Analysts Anticipate Key Inflation Data Impact
Morgan Stanley interest rate strategists caution that unexpectedly soft inflation data and falling oil prices this week could push down bond market expectations for inflation over the next two years. The firm’s team, led by Aryaman Singh, advises clients in the inflation swap market to prepare for a potential narrowing of the inflation premium between short- and long-term expectations.
Short-Term Inflation Premium at Unusual Levels
The two-year inflation rate (currently around 2.79%) has traded above the 10-year rate (approximately 2.48%) since election day—a reversal of the typical relationship between these tenors.
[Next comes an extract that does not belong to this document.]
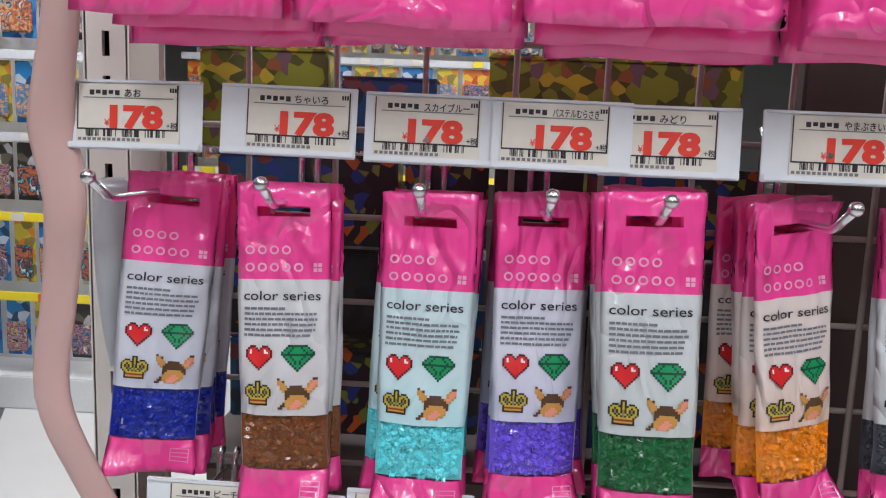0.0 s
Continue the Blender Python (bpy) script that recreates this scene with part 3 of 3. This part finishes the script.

Market participants now anticipate this inversion may soon reverse course.
Critical CPI Report Looms Large
Wednesday’s release of May consumer price index (CPI) data takes on heightened significance, as it will provide crucial insights into how tariffs are initially affecting core goods prices. Bloomberg economists’ median forecasts show headline CPI expected to rise 0.2% month-over-month, with core CPI (excluding food and energy) projected to increase 0.3%.
However, inflation swap markets currently price in more modest gains of 0.12% and 0.23% respectively. “This instrument has proven more accurate in forecasting CPI outcomes,” the strategists note.
Market Signals Diminishing Tariff Impact
Additional evidence suggests market participants are scaling back expectations for future tariff effects. One-year inflation swap rates have been declining steadily, indicating reduced anticipation of higher effective tariff rates.
Potential Strategy Outcomes
While the current 31-basis-point spread between two-year and 10-year CPI swap rates may compress to just 10 basis points, the strategists recommend a stop-loss at 45 basis points if the gap widens. Key risks to this view include unexpected upward pressure on core goods CPI or potential increases in effective tariff rates.
Supporting Factors for the Trade
Several elements bolster the case for this positioning:
- Global equity markets and financial conditions currently favor rising 10-year inflation expectations
- Commodity strategists at Morgan Stanley forecast oil price declines that will likely weigh more heavily on short-term inflation than longer-term measures
The firm emphasizes these dynamics create a compelling case for the proposed trade, though participants should remain vigilant about potential upside surprises in the inflation data.